• Collected material

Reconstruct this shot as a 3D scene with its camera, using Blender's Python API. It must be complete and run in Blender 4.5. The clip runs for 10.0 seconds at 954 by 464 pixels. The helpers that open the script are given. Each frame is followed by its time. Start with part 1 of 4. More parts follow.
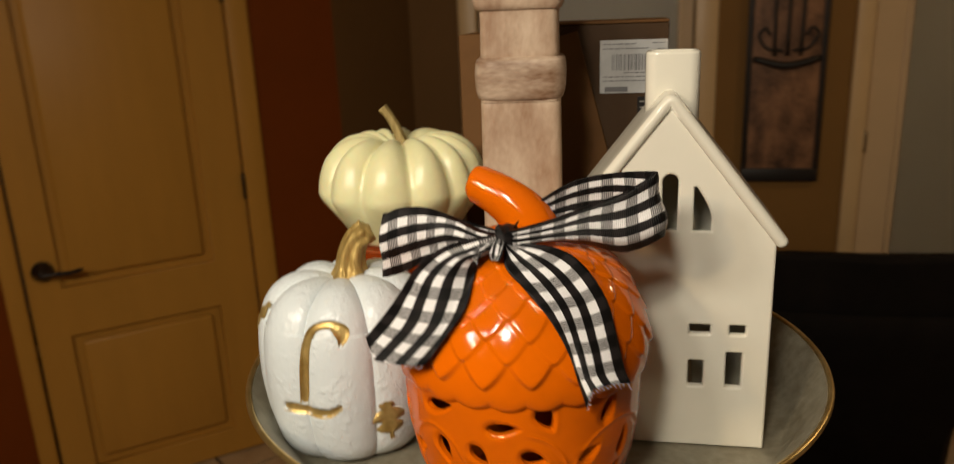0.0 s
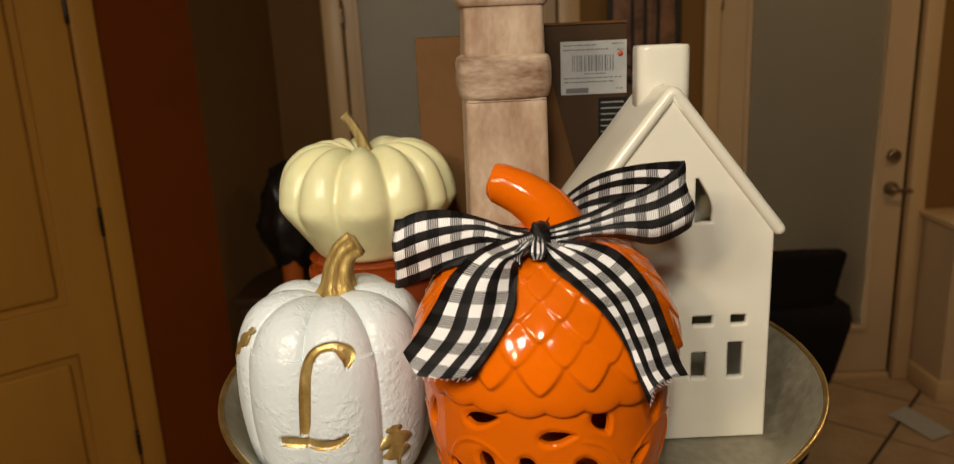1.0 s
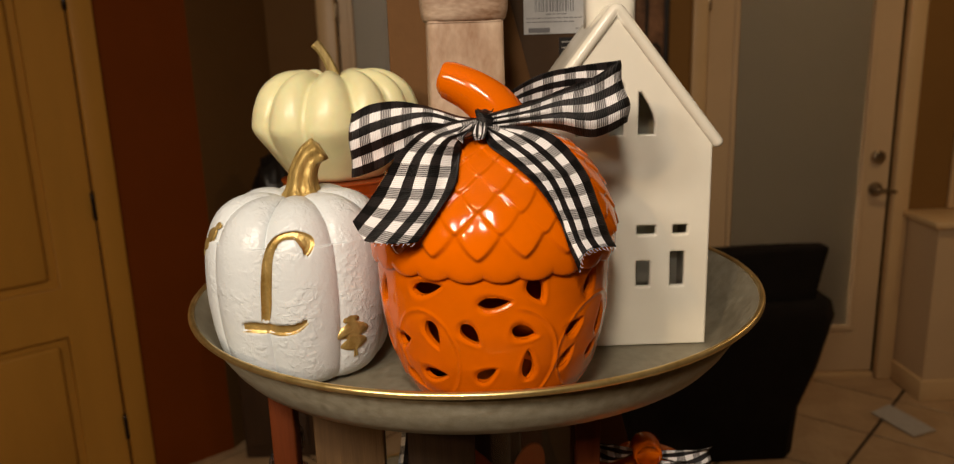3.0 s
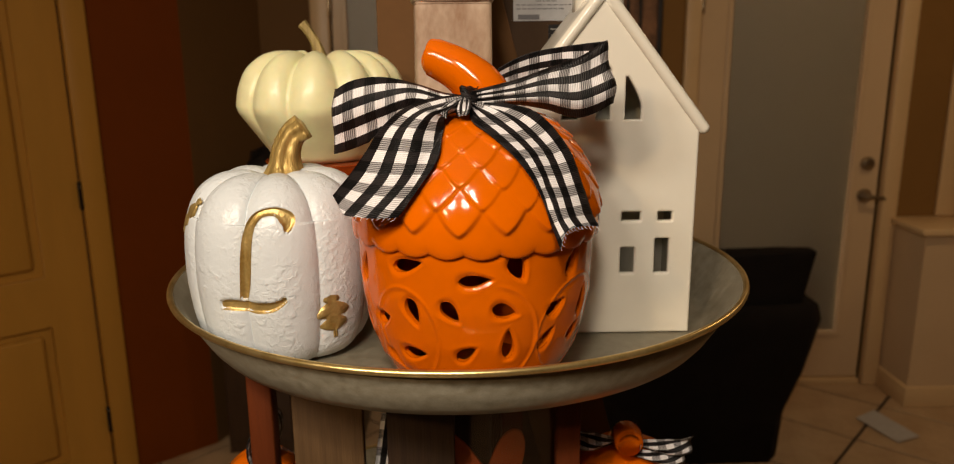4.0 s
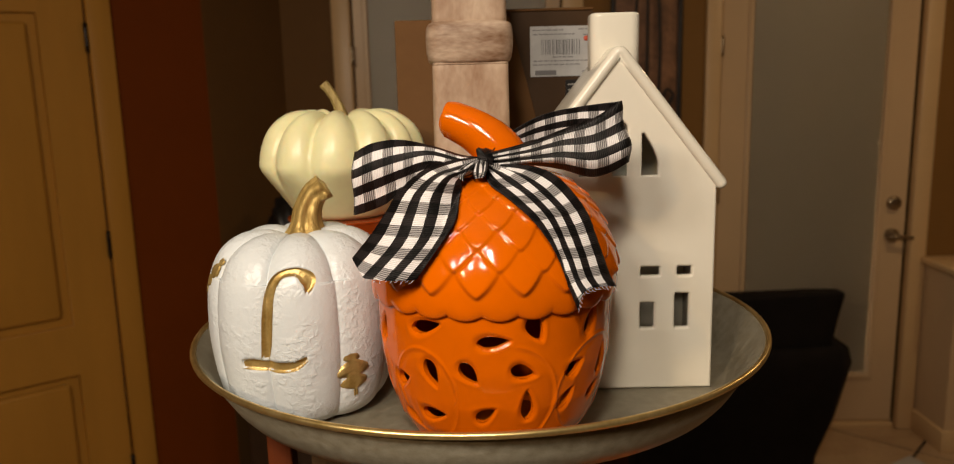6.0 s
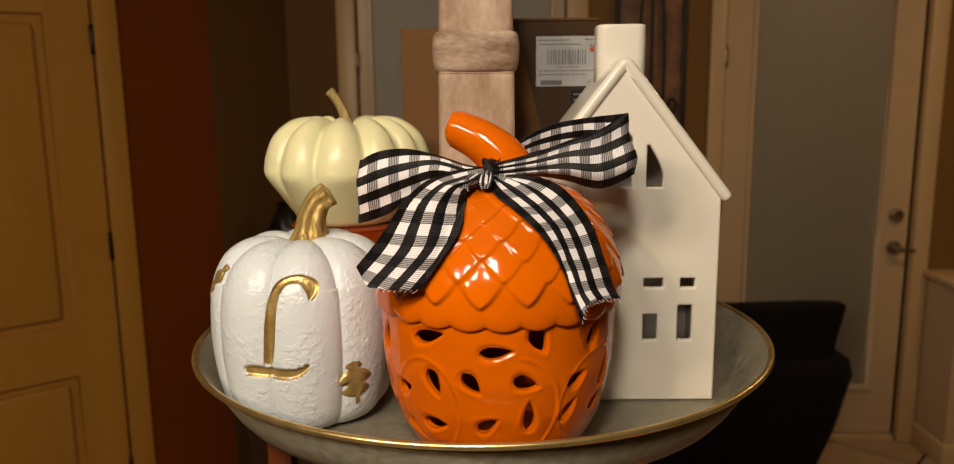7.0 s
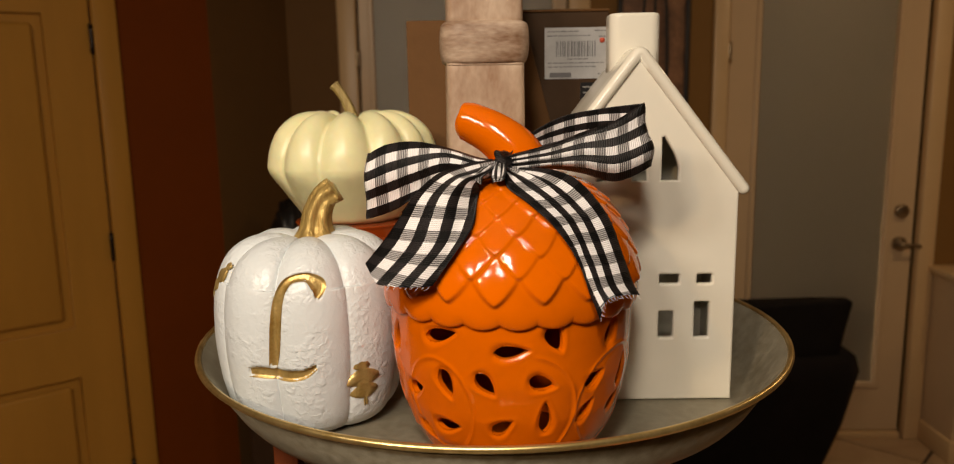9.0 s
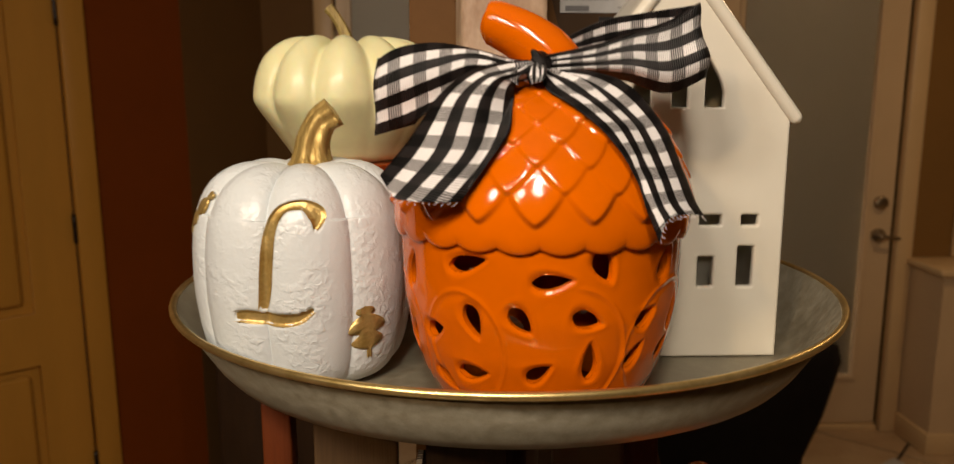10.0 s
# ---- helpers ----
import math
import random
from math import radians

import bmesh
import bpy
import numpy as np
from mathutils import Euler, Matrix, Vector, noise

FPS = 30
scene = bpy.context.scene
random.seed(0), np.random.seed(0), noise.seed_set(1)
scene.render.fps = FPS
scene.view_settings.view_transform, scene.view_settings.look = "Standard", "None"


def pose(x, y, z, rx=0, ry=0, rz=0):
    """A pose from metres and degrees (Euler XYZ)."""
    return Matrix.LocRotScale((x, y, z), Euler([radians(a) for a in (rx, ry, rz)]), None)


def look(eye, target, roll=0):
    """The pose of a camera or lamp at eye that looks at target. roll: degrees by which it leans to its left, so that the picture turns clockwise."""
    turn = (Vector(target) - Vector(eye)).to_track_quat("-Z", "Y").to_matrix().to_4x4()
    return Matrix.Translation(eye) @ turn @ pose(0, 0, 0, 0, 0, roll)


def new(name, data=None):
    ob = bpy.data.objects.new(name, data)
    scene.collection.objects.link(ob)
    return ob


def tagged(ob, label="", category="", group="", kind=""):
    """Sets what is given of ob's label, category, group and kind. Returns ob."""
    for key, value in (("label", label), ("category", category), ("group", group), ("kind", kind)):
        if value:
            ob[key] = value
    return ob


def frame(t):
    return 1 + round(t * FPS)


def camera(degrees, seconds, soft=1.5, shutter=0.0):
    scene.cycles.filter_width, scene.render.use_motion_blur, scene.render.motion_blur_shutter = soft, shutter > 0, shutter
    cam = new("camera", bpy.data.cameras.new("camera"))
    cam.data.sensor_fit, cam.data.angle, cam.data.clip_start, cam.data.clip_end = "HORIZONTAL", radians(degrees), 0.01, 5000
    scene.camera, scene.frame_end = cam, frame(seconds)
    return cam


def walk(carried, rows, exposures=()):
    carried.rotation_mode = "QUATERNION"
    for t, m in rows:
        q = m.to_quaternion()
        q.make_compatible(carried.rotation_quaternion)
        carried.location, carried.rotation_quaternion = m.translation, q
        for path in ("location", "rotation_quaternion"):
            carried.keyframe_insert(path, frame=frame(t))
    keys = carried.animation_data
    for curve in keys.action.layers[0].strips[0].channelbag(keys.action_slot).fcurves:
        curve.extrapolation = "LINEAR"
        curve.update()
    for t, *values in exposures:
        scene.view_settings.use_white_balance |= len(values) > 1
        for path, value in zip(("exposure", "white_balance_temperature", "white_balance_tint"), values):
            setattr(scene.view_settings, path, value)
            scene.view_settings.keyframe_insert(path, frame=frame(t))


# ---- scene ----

• Do this
Search the data for the string "soft" and copy each line where it appears.

• Solution below
def camera(degrees, seconds, soft=1.5, shutter=0.0):
    scene.cycles.filter_width, scene.render.use_motion_blur, scene.render.motion_blur_shutter = soft, shutter > 0, shutter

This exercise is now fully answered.